After her own experiences with sickle cell disease and the lack of blood donors, stories from strangers began to reach her, of siblings, parents and entire families who had lost someone too. Sayo realised the pattern was all too familiar.

“My grief is not unique, and so I just wanted to emphasize the fact that it is a communal thing, it’s a communal effort,” she said. “It takes a village to support each other, to improve things, to have the kind of conversations and impact that we need to have in order to be the change that we want to see.”

Sayo knows first hand how urgent the need is, as less than 5% of the UK’s blood donors are Black, yet 47% of Black heritage donors have the RO blood subtype which is crucial for treating patients with sickle cell, a blood type she describes as ‘liquid gold.’

Still the barriers to donation go beyond awareness, with medical mistrust, cultural stigma and lack of information continue to keep families quiet. “There’s a conspiracy of silence when it comes to sickle cell and all of the stigma surrounding it from people who mystify the condition a lot more than it needs to be mystified,” she told us.

Sayo hopes this campaign will help to break the silence around sickle cell and help to normalise conversations about the disease. She said: “People living with sickle cell disease deal with so much and they do so often by themselves and with very little support, the least we can do is have conversations where they are prioritised.”

A sister’s second chance

Her family remains at the heart of her mission. Sayo’s youngest sister, Rebecca, 16 lives with the disease that stole two siblings from them – but this year, that could change.

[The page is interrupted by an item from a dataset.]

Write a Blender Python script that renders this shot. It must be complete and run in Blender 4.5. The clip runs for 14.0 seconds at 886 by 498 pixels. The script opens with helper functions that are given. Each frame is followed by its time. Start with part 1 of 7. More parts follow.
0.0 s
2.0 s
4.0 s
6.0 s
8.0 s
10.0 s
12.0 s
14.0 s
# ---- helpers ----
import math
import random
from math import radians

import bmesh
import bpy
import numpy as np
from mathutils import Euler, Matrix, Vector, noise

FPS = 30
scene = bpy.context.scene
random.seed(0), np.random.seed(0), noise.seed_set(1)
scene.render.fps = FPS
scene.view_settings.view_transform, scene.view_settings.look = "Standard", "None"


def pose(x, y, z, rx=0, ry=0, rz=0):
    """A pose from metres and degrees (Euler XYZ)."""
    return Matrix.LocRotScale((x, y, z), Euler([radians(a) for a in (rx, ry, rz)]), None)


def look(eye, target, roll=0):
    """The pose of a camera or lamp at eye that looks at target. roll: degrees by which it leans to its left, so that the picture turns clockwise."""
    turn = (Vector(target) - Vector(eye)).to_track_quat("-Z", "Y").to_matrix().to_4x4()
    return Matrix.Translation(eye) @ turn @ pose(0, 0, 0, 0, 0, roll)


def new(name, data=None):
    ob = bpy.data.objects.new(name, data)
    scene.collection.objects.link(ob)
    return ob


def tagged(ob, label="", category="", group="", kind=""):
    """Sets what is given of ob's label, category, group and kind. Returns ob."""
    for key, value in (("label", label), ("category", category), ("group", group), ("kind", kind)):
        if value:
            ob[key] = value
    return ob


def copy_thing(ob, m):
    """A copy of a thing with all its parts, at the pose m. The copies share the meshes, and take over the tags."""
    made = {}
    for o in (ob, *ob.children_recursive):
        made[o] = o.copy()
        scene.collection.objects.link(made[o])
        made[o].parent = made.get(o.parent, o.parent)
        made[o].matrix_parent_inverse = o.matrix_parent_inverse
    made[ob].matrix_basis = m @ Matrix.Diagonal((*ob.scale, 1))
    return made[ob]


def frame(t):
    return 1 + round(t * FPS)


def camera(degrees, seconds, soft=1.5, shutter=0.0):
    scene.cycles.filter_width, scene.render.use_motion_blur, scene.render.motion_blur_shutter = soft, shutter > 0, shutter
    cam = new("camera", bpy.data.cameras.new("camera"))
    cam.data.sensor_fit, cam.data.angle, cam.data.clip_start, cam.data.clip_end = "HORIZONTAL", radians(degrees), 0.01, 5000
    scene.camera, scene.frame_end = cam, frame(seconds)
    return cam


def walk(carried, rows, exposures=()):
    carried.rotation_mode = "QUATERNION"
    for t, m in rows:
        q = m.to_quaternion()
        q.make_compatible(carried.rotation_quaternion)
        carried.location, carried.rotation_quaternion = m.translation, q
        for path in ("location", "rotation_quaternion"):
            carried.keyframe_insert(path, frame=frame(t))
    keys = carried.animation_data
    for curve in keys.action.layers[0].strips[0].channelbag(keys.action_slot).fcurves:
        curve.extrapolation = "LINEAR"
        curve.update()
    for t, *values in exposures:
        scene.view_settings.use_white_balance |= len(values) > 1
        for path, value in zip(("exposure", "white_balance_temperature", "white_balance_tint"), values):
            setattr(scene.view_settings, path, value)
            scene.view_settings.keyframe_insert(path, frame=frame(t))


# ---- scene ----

After years of waiting, Sayo will finally undergo surgery to give her sister her bone marrow in a life-changing transplant, with the process due to begin in December 2025, in an act of love she calls both, a privilege and a purpose.

“Hopefully she’ll be cured of sickle cell but in the meantime she still needs blood, and even after the fact, there are still people who need blood. I’m still going to be advocating for this, and I’m still going to be using my voice to the voices of sickle cell warriors.”